As the distance of the plasmatron-substrate increases, the number of recombined charged particles and products of dissociation with atmospheric air increases as well, where, first of all, the compounds with a lower ionization threshold and a lower charge undergo recombination. Such compounds include H, C–H, N and NO. With an increase in the distance of the plasmatron-substrate, the number of oxygen groups participating in the recombination of ionized compounds increases, predominantly entering into a bond with C–O and C–H and bringing them out of the ionized state. At the same time, the C–C and C=C compounds undergo, to a various degree, lesser recombination, which allows them to reach the substrate so as to form a coating , as a result, it is possible to obtain thin coatings with an increased carbon concentration.
The influence of the deposition time on the absorption relative to unity is noticeable in the spectral range of 190–300 nm and is associated with the inhomogeneity of the combustion processes of NPs of the arc gas discharge over time. In the spectral range from 310 to 600 nm the nature of the spectra in time is almost identical due to the properties of fluorocarbon coatings, which include increased optical transmission .
The band gap was calculated by the Tauz method, which averaged 4.18 ± 0.04 eV. This band gap corresponds to the dielectric material. The influence of technological parameters on the band gap is negligible.

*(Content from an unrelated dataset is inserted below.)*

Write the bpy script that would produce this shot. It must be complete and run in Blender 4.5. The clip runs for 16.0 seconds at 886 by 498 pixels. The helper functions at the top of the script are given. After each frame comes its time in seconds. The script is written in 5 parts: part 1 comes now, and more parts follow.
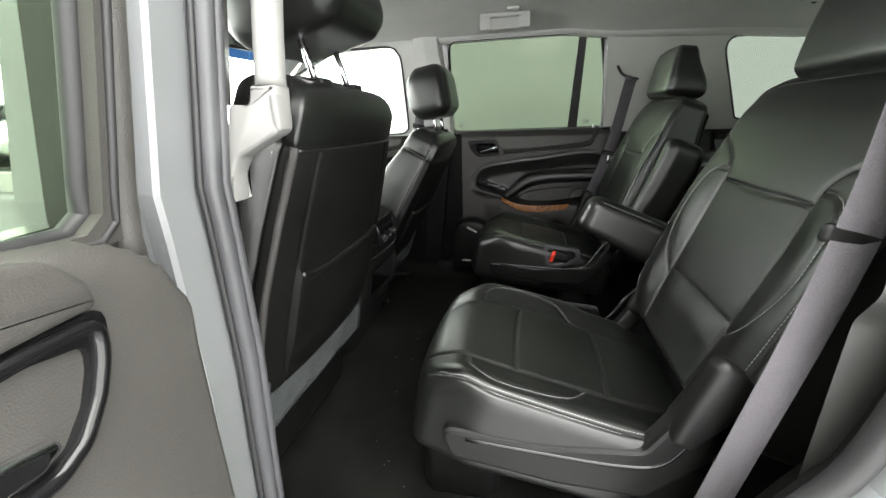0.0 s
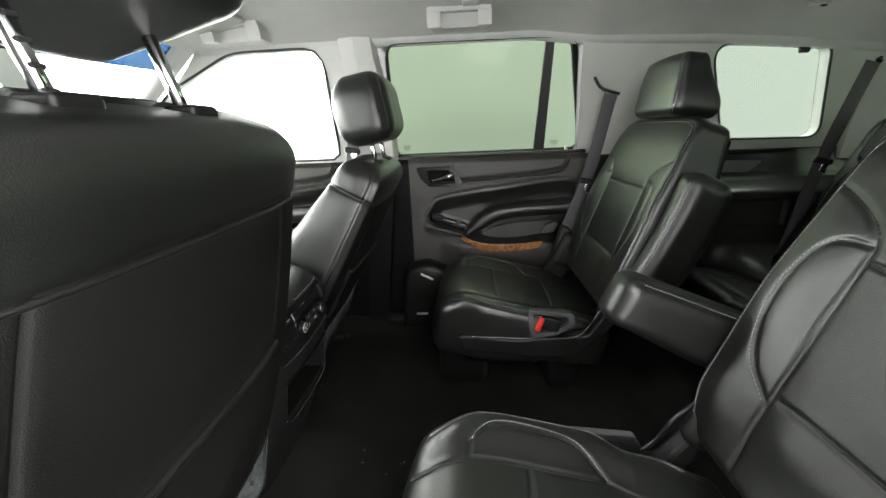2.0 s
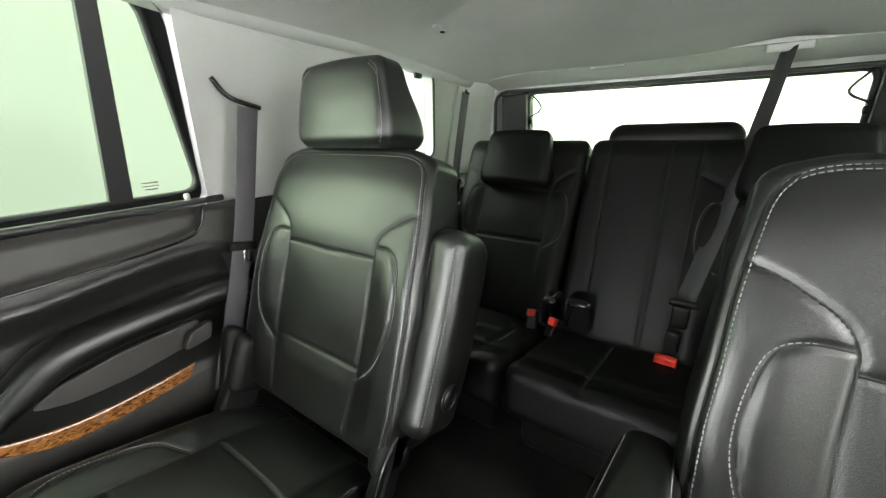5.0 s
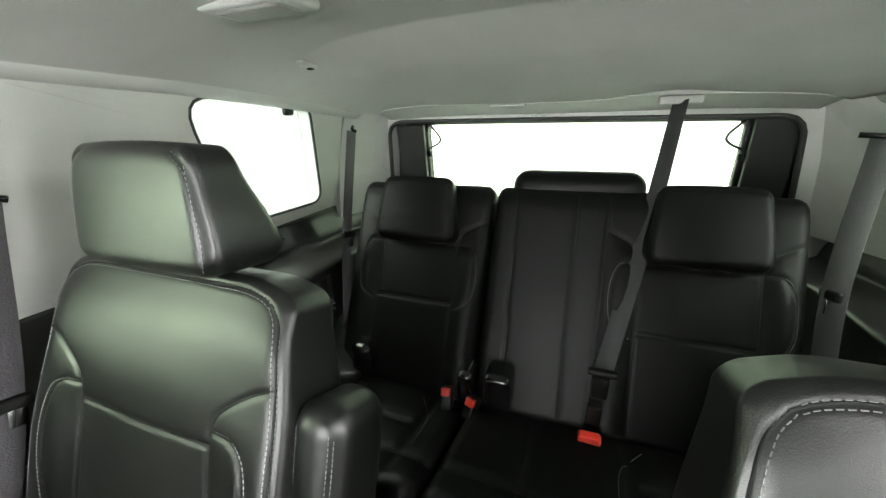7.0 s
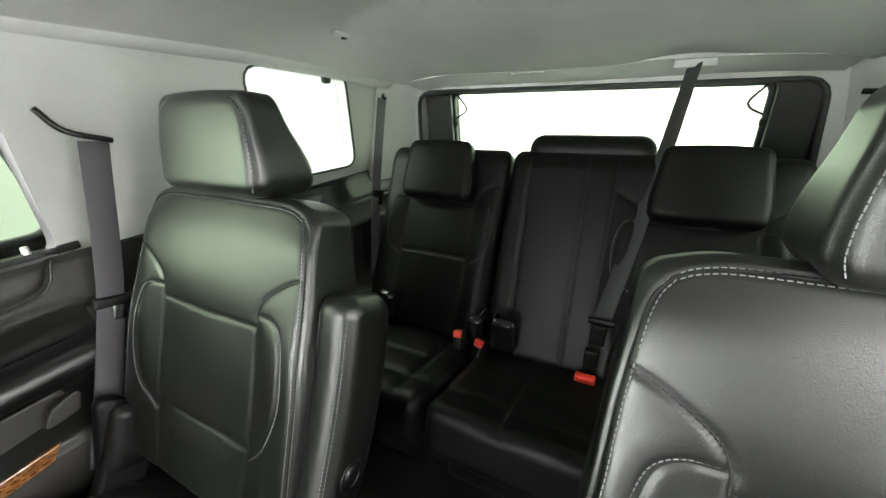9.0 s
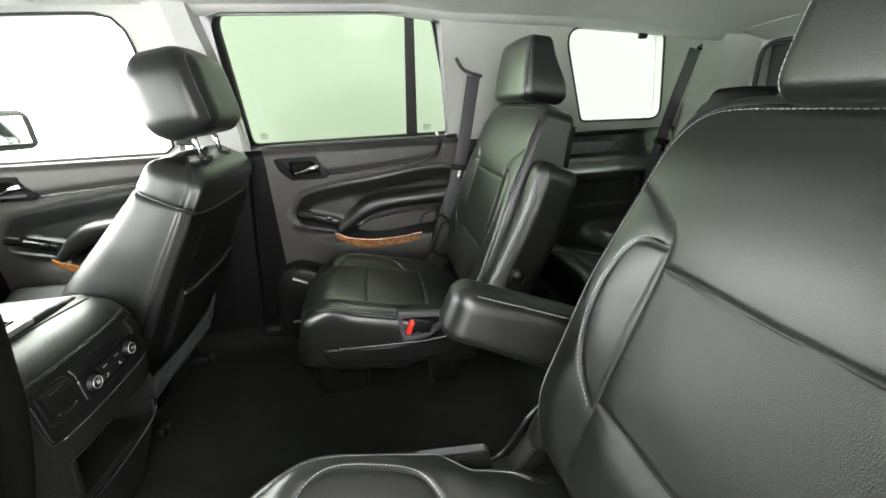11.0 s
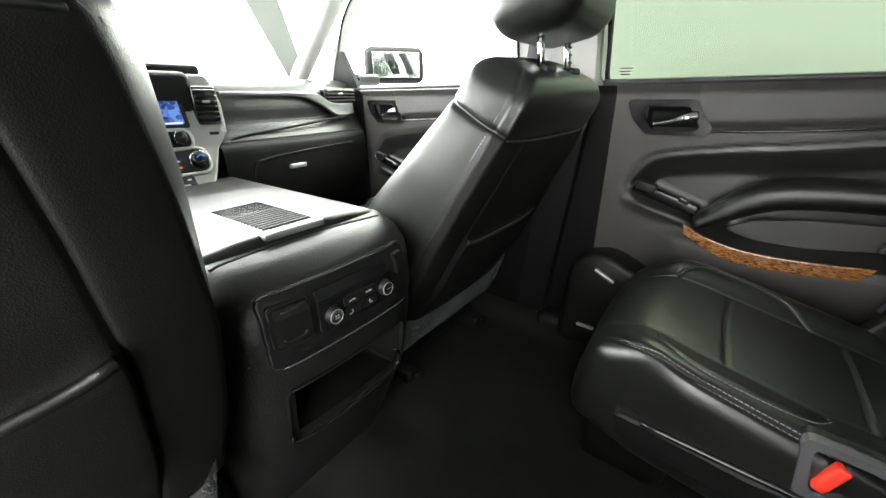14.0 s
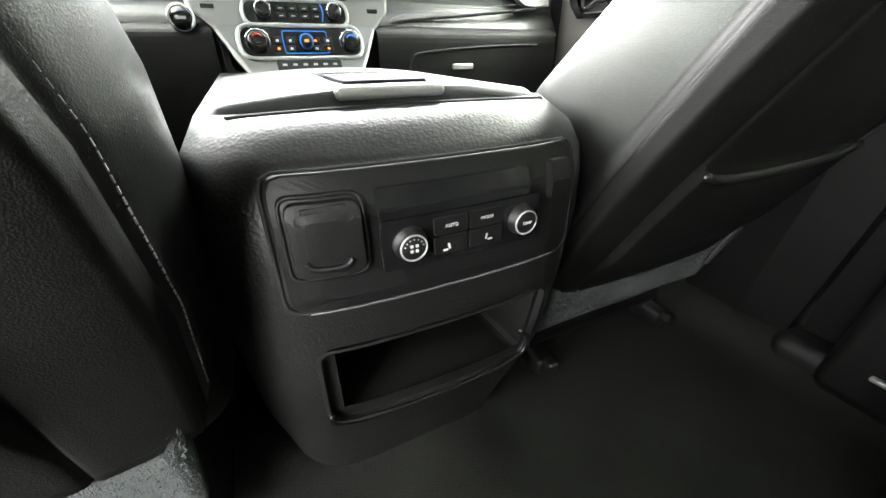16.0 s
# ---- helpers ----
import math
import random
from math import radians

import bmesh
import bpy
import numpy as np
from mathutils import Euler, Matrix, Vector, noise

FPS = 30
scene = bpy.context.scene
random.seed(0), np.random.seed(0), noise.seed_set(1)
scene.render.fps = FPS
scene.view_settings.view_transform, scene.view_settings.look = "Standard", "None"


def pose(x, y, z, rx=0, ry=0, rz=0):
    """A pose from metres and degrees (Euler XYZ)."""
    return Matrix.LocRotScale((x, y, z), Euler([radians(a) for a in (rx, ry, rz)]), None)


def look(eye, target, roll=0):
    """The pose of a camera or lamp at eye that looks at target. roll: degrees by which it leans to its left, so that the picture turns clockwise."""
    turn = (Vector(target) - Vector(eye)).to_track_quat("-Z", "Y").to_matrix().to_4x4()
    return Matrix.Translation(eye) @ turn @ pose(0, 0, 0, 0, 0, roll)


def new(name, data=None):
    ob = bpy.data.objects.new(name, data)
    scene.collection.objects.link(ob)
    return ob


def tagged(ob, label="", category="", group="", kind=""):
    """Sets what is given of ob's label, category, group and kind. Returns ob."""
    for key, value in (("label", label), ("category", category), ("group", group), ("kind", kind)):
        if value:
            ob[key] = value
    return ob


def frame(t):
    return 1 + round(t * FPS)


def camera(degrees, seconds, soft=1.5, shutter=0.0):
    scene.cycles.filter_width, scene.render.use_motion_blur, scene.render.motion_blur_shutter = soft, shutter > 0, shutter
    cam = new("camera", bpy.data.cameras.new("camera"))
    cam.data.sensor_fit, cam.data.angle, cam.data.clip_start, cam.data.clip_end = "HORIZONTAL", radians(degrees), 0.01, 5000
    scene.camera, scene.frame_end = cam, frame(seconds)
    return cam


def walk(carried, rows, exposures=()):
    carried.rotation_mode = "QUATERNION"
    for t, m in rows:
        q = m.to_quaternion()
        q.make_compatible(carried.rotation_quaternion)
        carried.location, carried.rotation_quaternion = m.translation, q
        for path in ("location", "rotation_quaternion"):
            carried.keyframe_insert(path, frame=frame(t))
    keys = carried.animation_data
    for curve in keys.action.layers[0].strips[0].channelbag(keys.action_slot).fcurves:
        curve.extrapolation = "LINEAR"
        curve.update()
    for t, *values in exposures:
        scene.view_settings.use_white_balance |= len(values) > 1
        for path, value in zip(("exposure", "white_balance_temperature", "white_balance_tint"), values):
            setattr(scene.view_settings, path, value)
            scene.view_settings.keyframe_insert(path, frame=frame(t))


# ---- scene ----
cam = camera(99.6, 16.0)
PATH = [
    (0, (0.2561, -1.2094, 0.8110), (-0.1700, 0.6380, 0.1739), -2.01),
    (0.5, (0.2407, -1.1426, 0.8244), (-0.1326, 0.7176, 0.1918), -2.12),
    (1, (0.2108, -1.0515, 0.8525), (-0.1183, 0.8183, 0.2237), -2.20),
    (1.5, (0.1881, -0.9290, 0.8687), (-0.0901, 0.9509, 0.2454), -2.32),
    (2, (0.1625, -0.7903, 0.8599), (0.0208, 1.1122, 0.2596), -2.43),
    (2.5, (0.1478, -0.6666, 0.8532), (0.1920, 1.2476, 0.2753), -2.45),
    (3, (0.1344, -0.5431, 0.8647), (0.4464, 1.3426, 0.2759), -2.65),
    (3.5, (0.1365, -0.4387, 0.8486), (0.7292, 1.3762, 0.2529), -2.71),
    (4, (0.1453, -0.3234, 0.8671), (1.1031, 1.3207, 0.2511), -2.59),
    (4.5, (0.1655, -0.2458, 0.8868), (1.4321, 1.1692, 0.2596), -2.26),
    (5, (0.2074, -0.1841, 0.9118), (1.7401, 0.9350, 0.2804), -2.07),
    (5.2, (0.2209, -0.1626, 0.9319), (1.8089, 0.8734, 0.2953), -1.91),
    (7.3, (0.4507, -0.1001, 1.0593), (2.2057, 0.5740, 0.3771), -1.73),
    (7.5, (0.4485, -0.1059, 1.0529), (2.2093, 0.5445, 0.3625), -1.72),
    (8, (0.4323, -0.1073, 1.0486), (2.1916, 0.4830, 0.3026), -1.69),
    (8.2, (0.4159, -0.1106, 1.0429), (2.1703, 0.4815, 0.2868), -1.74),
    (10.3, (0.2921, -0.5344, 0.9311), (1.1306, 1.1383, 0.2248), -2.74),
    (10.5, (0.3155, -0.5857, 0.9123), (0.9810, 1.1615, 0.2020), -3.14),
    (11, (0.3243, -0.6903, 0.8805), (0.6123, 1.1516, 0.1562), -2.90),
    (11.5, (0.3338, -0.7164, 0.8696), (0.3081, 1.1417, 0.1304), -2.75),
    (12, (0.3114, -0.6695, 0.8520), (0.0269, 1.1626, 0.1020), -2.59),
    (12.5, (0.2760, -0.6073, 0.8293), (-0.1508, 1.1979, 0.0816), -2.36),
    (13, (0.2369, -0.5240, 0.8108), (-0.3551, 1.2356, 0.0669), -2.09),
    (13.5, (0.2177, -0.4573, 0.7956), (-0.5890, 1.2170, 0.0566), -1.72),
    (14, (0.1848, -0.3186, 0.7334), (-0.9341, 1.1570, -0.0220), -0.57),
    (14.5, (0.1541, -0.2395, 0.6653), (-1.2020, 0.9894, -0.1413), 0.26),
    (15, (0.1054, -0.1847, 0.6223), (-1.3717, 0.8372, -0.2573), -0.18),
    (15.5, (0.0595, -0.1400, 0.5954), (-1.4761, 0.7444, -0.3319), -0.10),
    (16, (0.0153, -0.1296, 0.5749), (-1.5673, 0.6320, -0.3817), -0.10),
]
walk(cam, [(t, look(eye, target, roll)) for t, eye, target, roll in PATH], [(0, 0.1), (1, 0.14), (1.5, 0.25), (2, 0.50), (2.5, 0.62), (3.5, 0.66), (4.2, 0.95), (5, 1.32), (8, 1.4), (10.5, 1.25), (11.5, 1.14), (12.5, 1.06), (14, 1.0), (15, 1.35), (16, 1.85)])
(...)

As a result of this study the influence of technological parameters on the absorption relative to the control PET sample, as well as on the change in the chemical composition of the resulting coatings was established. In particular, it was shown that the plasmatron-substrate distance significantly affects the number of C–C bonds formed on the substrate. The influence of the C6H12 concentration on the relative absorption was determined. The band gap was determined by the Tauz method, which averaged 4.18 ± 0.04 eV.